*WRITTEN INSTRUCTION*.
Make an exact copy of all the entries, with the pictures left out.

======== DATA FOR THIS TASK

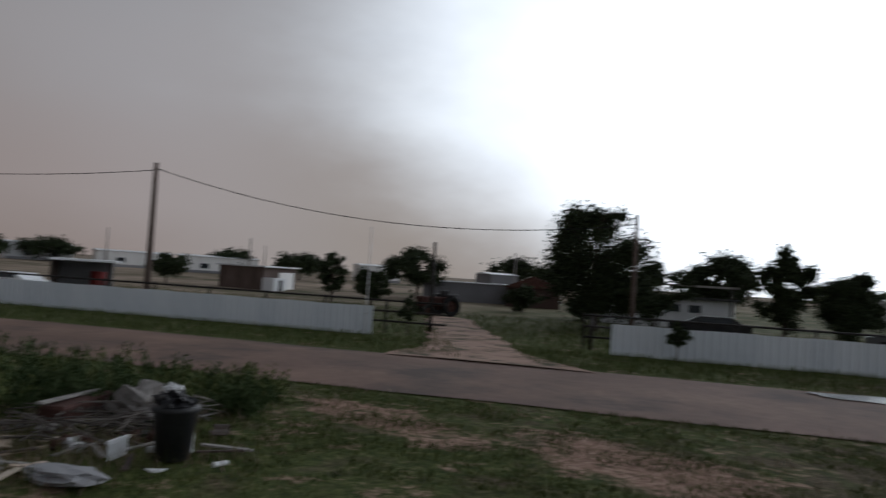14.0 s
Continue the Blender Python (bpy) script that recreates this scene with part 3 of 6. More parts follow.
def limbs(shape, base, height, spread, r0, count, rnd, lean=(0, 0)):
    """Trunk with limbs; returns the limb ends."""
    top = Vector((base[0] + lean[0], base[1] + lean[1], base[2] + height * 0.55))
    pts = [Vector(base).lerp(top, k / 4) + Vector((rnd.uniform(-1, 1), rnd.uniform(-1, 1), 0)) * r0 * 0.6 * (k > 0) for k in range(5)]
    shape.tube(pts, [r0, r0 * 0.85, r0 * 0.75, r0 * 0.65, r0 * 0.5], 8)
    ends = []
    for i in range(count):
        a = 2 * math.pi * i / count + rnd.uniform(-0.4, 0.4)
        start = pts[rnd.choice((2, 3, 4))]
        reach = spread * rnd.uniform(0.3, 0.66)
        end = Vector((start.x + math.cos(a) * reach, start.y + math.sin(a) * reach, base[2] + height * rnd.uniform(0.5, 0.86)))
        mid = start.lerp(end, 0.5) + Vector((0, 0, reach * 0.15))
        shape.tube([start, mid, end], [r0 * 0.4, r0 * 0.25, r0 * 0.08], 6)
        ends.append(end)
        twig = end + Vector((math.cos(a + 0.7) * reach * 0.25, math.sin(a + 0.7) * reach * 0.25, height * 0.05))
        shape.tube([mid, twig], [r0 * 0.2, r0 * 0.05], 5)
        ends.append(twig)
    ends.append(top + Vector((0, 0, height * 0.32)))
    return ends


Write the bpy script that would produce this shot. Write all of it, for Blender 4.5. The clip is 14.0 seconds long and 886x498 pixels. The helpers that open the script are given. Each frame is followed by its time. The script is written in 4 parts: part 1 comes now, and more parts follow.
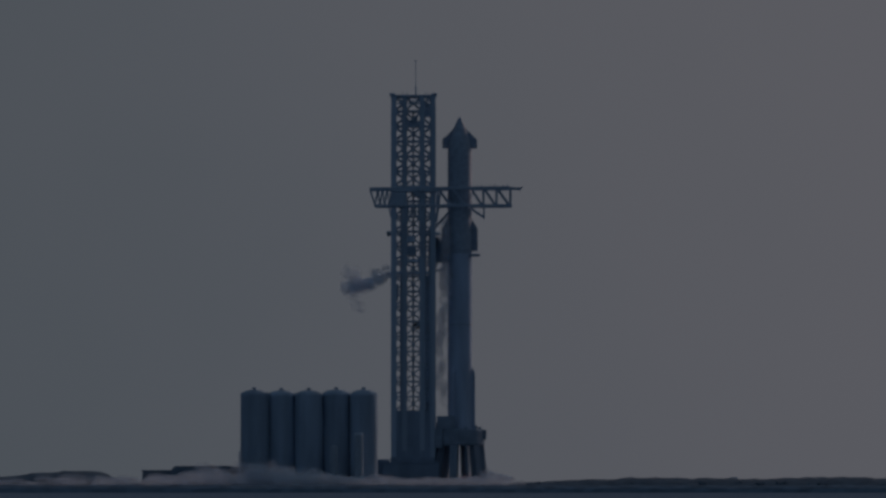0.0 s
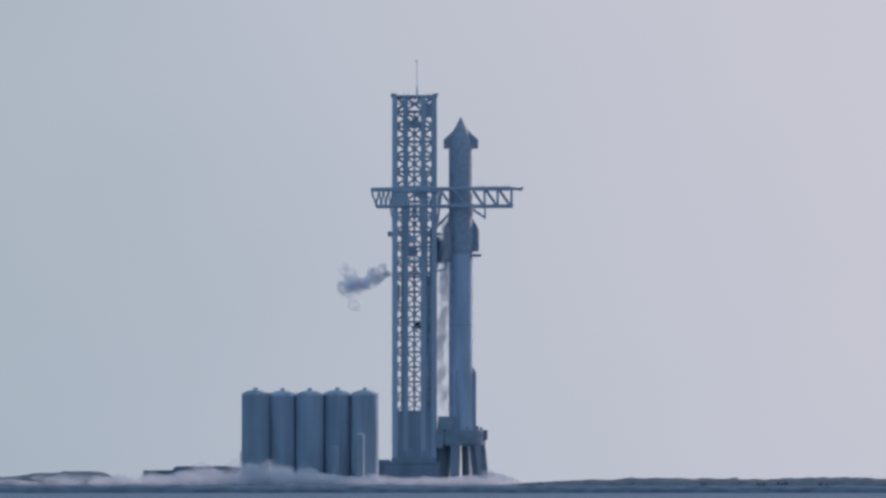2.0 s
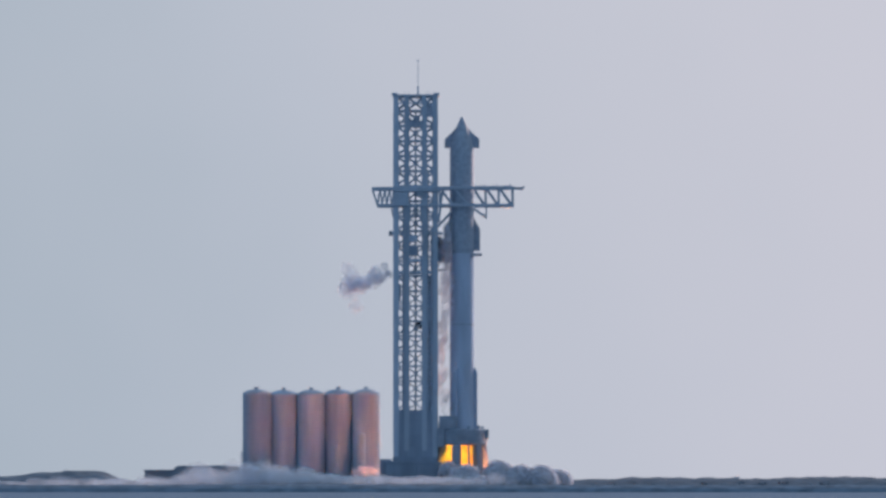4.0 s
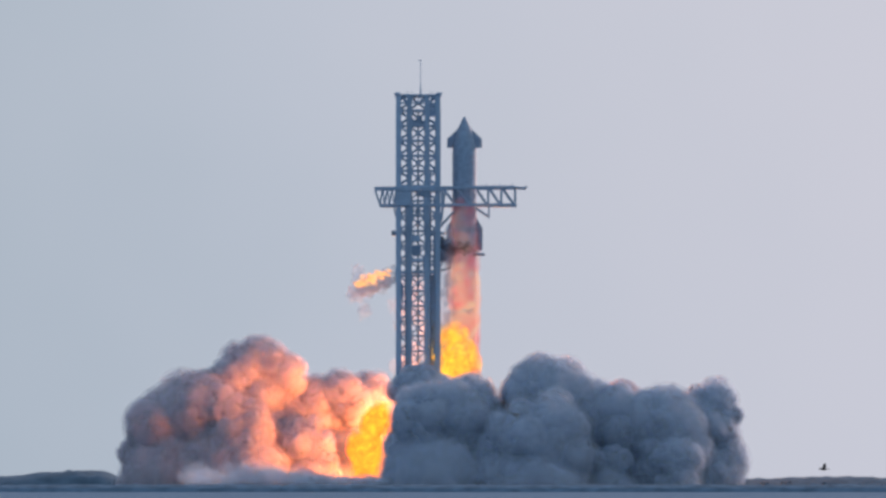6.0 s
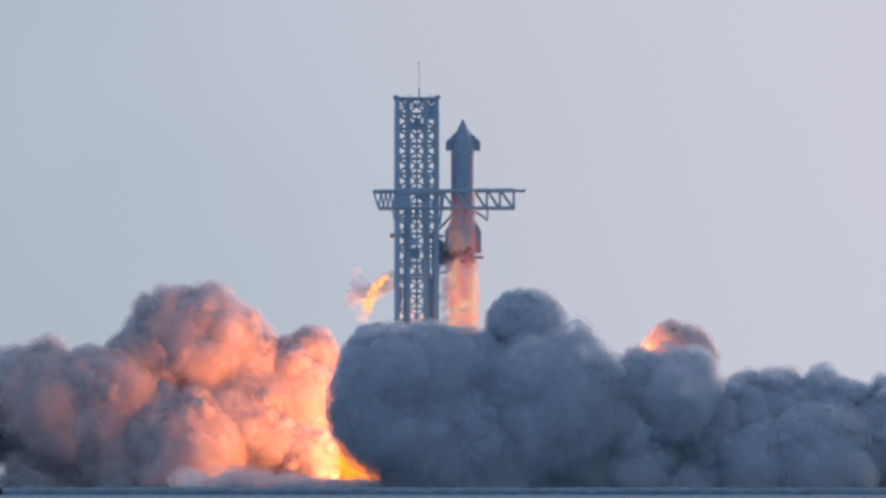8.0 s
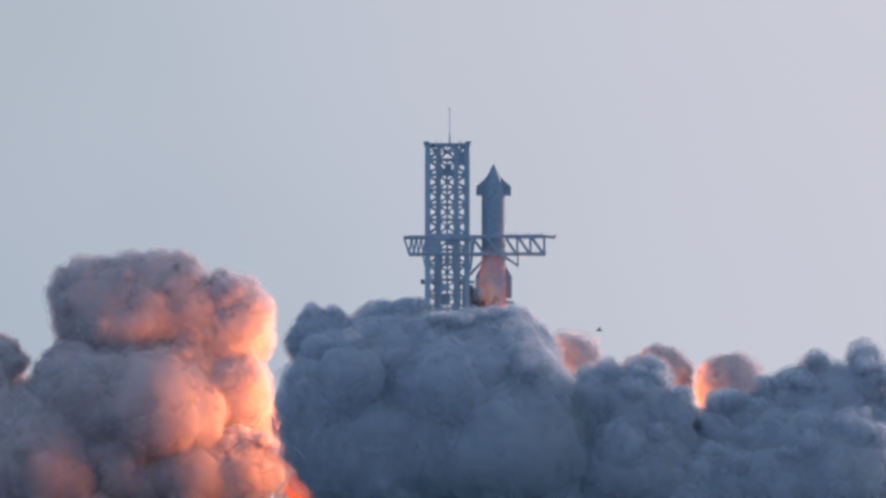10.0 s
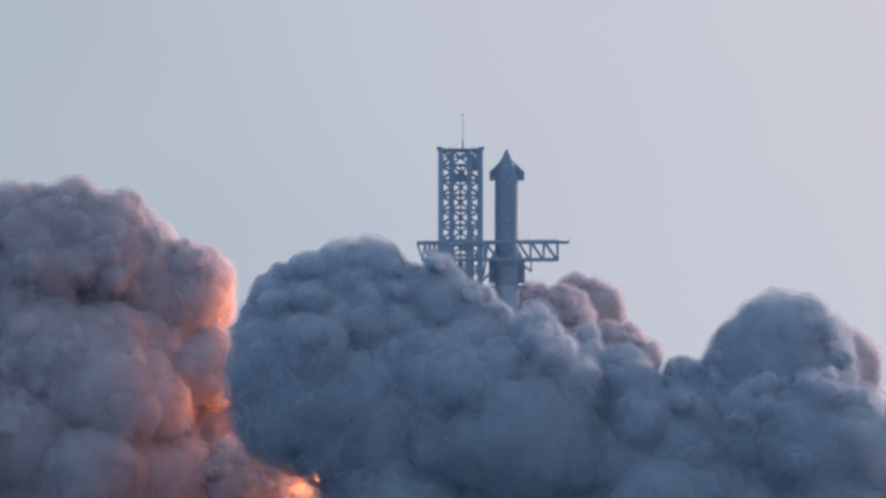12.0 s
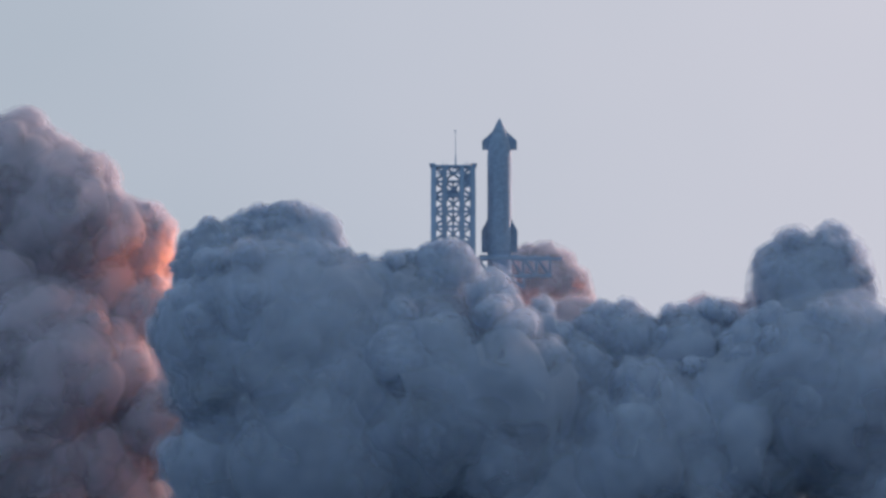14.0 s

================

*THE REPLY*.
14.0 s
Continue the Blender Python (bpy) script that recreates this scene with part 3 of 6. More parts follow.
def limbs(shape, base, height, spread, r0, count, rnd, lean=(0, 0)):
    """Trunk with limbs; returns the limb ends."""
    top = Vector((base[0] + lean[0], base[1] + lean[1], base[2] + height * 0.55))
    pts = [Vector(base).lerp(top, k / 4) + Vector((rnd.uniform(-1, 1), rnd.uniform(-1, 1), 0)) * r0 * 0.6 * (k > 0) for k in range(5)]
    shape.tube(pts, [r0, r0 * 0.85, r0 * 0.75, r0 * 0.65, r0 * 0.5], 8)
    ends = []
    for i in range(count):
        a = 2 * math.pi * i / count + rnd.uniform(-0.4, 0.4)
        start = pts[rnd.choice((2, 3, 4))]
        reach = spread * rnd.uniform(0.3, 0.66)
        end = Vector((start.x + math.cos(a) * reach, start.y + math.sin(a) * reach, base[2] + height * rnd.uniform(0.5, 0.86)))
        mid = start.lerp(end, 0.5) + Vector((0, 0, reach * 0.15))
        shape.tube([start, mid, end], [r0 * 0.4, r0 * 0.25, r0 * 0.08], 6)
        ends.append(end)
        twig = end + Vector((math.cos(a + 0.7) * reach * 0.25, math.sin(a + 0.7) * reach * 0.25, height * 0.05))
        shape.tube([mid, twig], [r0 * 0.2, r0 * 0.05], 5)
        ends.append(twig)
    ends.append(top + Vector((0, 0, height * 0.32)))
    return ends


Write the bpy script that would produce this shot. Write all of it, for Blender 4.5. The clip is 14.0 seconds long and 886x498 pixels. The helpers that open the script are given. Each frame is followed by its time. The script is written in 4 parts: part 1 comes now, and more parts follow.
0.0 s
2.0 s
4.0 s
6.0 s
8.0 s
10.0 s
12.0 s
14.0 s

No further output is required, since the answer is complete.